What you are asked to do
Of the material below, the lines to be retyped are those from the line containing "q = m.to_quaternion()" through the line containing "for t, *values", inclusive; reproduce them exactly.

Data excerpt
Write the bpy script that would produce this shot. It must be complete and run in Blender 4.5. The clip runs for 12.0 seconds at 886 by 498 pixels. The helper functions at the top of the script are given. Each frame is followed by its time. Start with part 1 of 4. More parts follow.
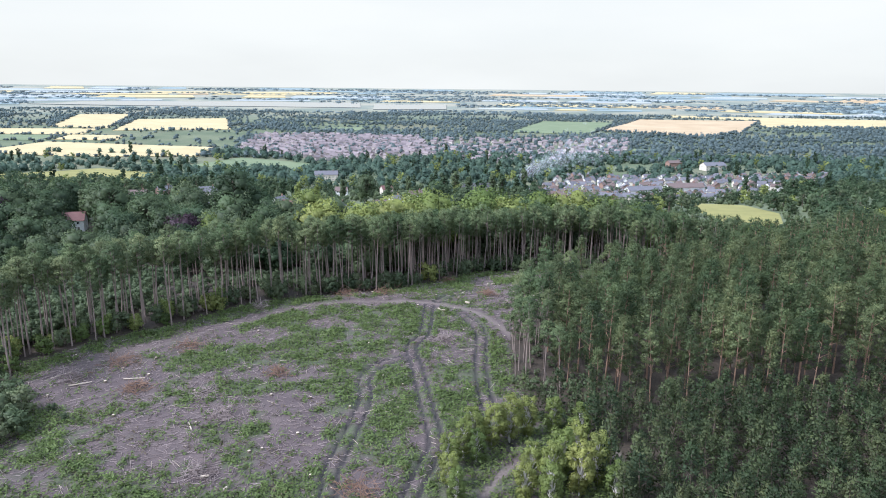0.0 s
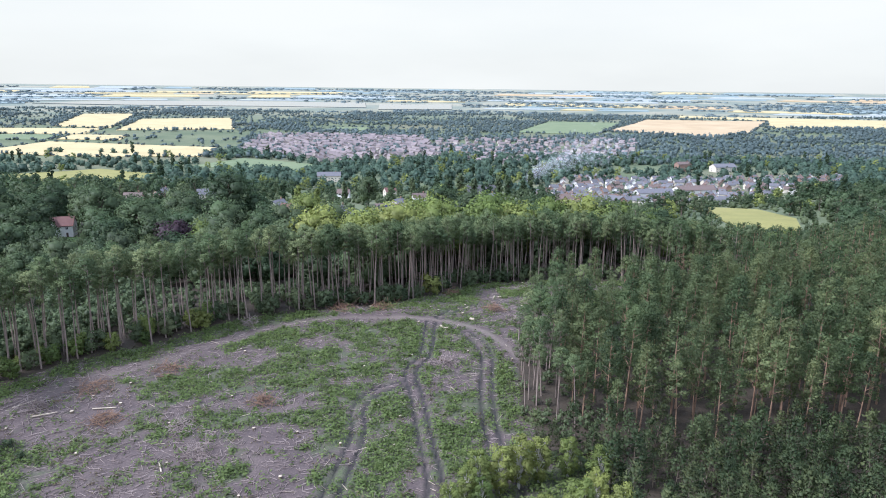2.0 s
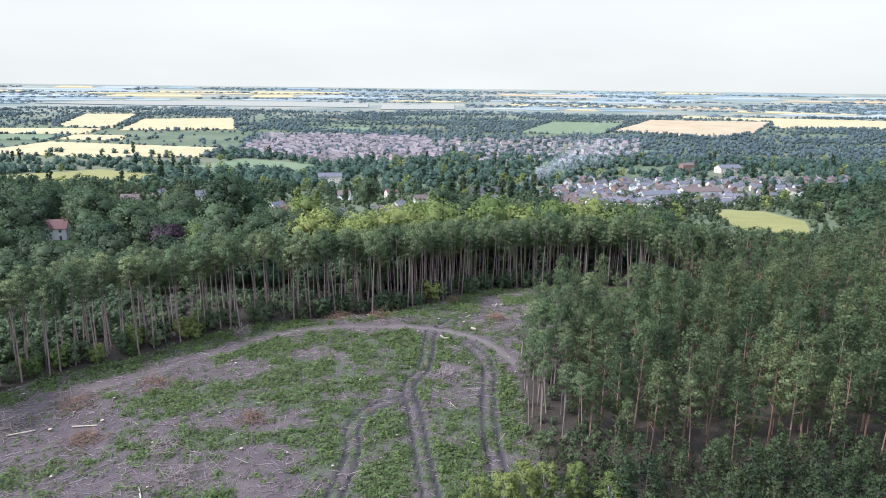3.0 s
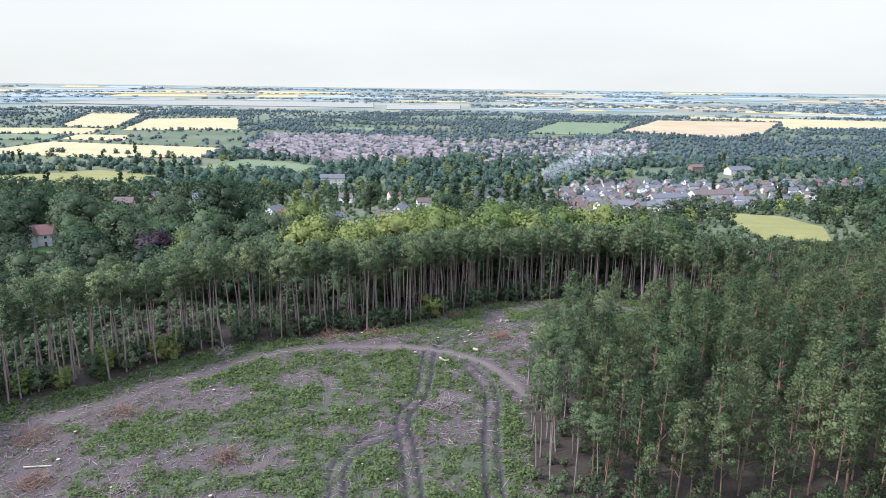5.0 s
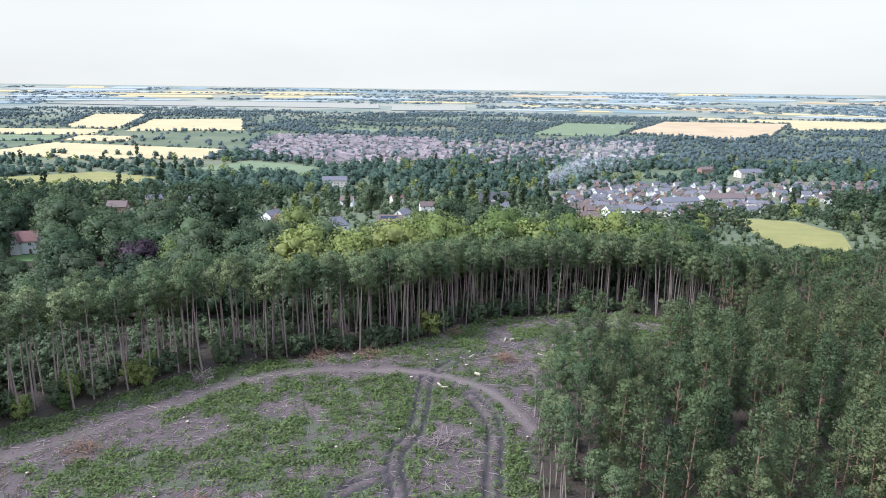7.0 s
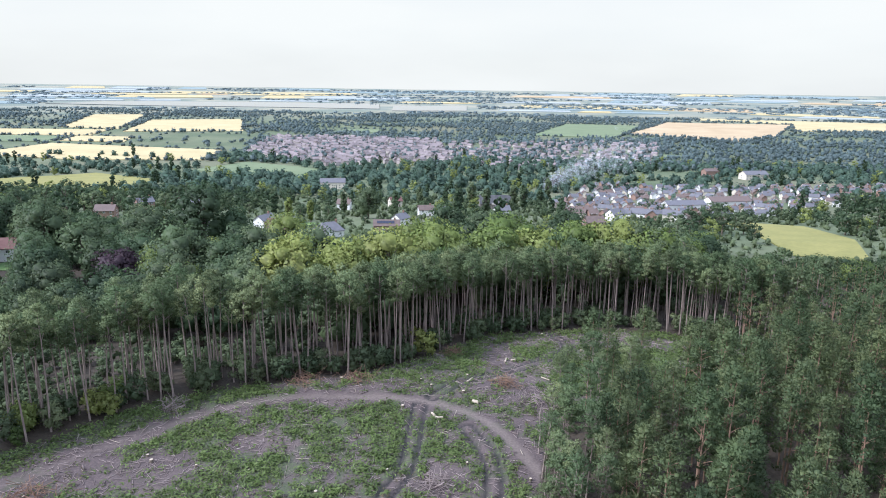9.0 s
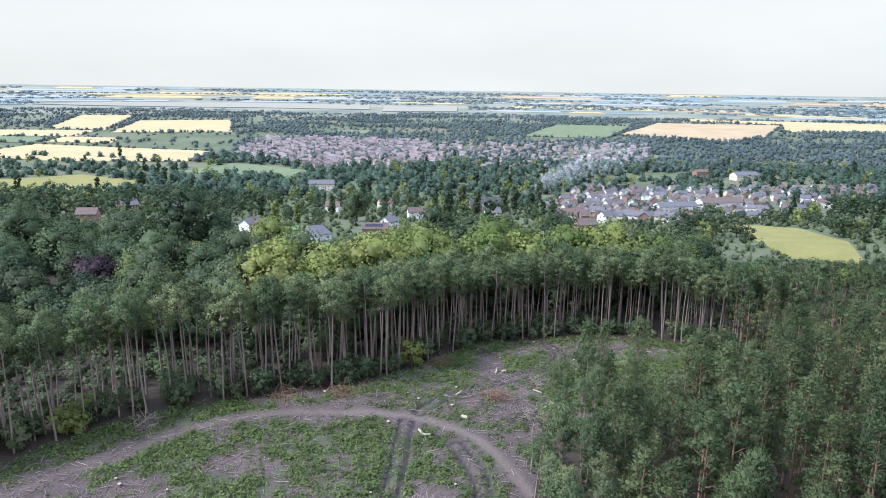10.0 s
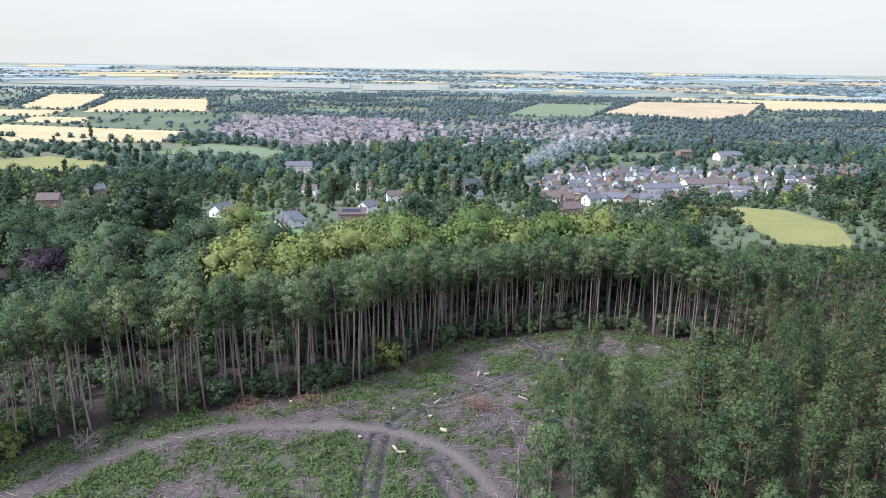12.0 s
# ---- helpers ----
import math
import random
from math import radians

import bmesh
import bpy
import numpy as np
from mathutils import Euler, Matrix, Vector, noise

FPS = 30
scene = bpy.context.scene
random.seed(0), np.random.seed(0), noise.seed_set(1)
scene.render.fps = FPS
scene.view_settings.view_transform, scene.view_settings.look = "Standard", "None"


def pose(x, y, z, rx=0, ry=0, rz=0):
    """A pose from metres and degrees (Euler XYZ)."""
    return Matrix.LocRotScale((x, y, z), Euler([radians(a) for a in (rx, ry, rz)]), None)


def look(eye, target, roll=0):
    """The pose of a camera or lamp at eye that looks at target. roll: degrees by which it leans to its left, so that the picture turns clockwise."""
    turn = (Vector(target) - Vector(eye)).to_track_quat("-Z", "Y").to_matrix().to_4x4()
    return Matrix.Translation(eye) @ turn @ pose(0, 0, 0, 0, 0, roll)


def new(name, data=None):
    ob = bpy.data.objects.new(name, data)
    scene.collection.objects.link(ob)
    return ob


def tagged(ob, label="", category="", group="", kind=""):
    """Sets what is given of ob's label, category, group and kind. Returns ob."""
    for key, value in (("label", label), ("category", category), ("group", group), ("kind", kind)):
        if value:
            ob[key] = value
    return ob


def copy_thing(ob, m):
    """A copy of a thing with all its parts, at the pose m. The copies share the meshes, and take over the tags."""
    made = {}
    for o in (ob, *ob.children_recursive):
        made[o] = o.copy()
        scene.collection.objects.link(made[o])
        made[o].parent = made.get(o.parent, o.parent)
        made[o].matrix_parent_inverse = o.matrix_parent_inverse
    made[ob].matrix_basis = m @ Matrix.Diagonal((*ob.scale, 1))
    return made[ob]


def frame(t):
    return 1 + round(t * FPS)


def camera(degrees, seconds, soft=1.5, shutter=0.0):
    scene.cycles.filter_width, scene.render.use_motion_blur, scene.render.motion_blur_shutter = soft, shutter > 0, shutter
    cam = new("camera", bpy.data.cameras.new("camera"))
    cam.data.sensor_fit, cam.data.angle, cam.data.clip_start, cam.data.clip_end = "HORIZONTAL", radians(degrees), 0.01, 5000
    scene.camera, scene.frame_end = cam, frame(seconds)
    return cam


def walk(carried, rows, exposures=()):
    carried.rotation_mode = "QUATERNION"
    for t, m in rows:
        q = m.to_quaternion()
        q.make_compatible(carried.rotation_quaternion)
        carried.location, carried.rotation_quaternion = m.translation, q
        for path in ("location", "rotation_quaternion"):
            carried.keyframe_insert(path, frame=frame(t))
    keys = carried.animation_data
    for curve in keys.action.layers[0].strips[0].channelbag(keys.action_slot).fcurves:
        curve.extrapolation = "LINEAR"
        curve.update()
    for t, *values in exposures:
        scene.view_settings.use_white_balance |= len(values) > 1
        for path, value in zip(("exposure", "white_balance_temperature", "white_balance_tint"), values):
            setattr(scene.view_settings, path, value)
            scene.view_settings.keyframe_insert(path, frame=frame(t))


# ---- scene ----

Task solution
        q = m.to_quaternion()
        q.make_compatible(carried.rotation_quaternion)
        carried.location, carried.rotation_quaternion = m.translation, q
        for path in ("location", "rotation_quaternion"):
            carried.keyframe_insert(path, frame=frame(t))
    keys = carried.animation_data
    for curve in keys.action.layers[0].strips[0].channelbag(keys.action_slot).fcurves:
        curve.extrapolation = "LINEAR"
        curve.update()
    for t, *values in exposures:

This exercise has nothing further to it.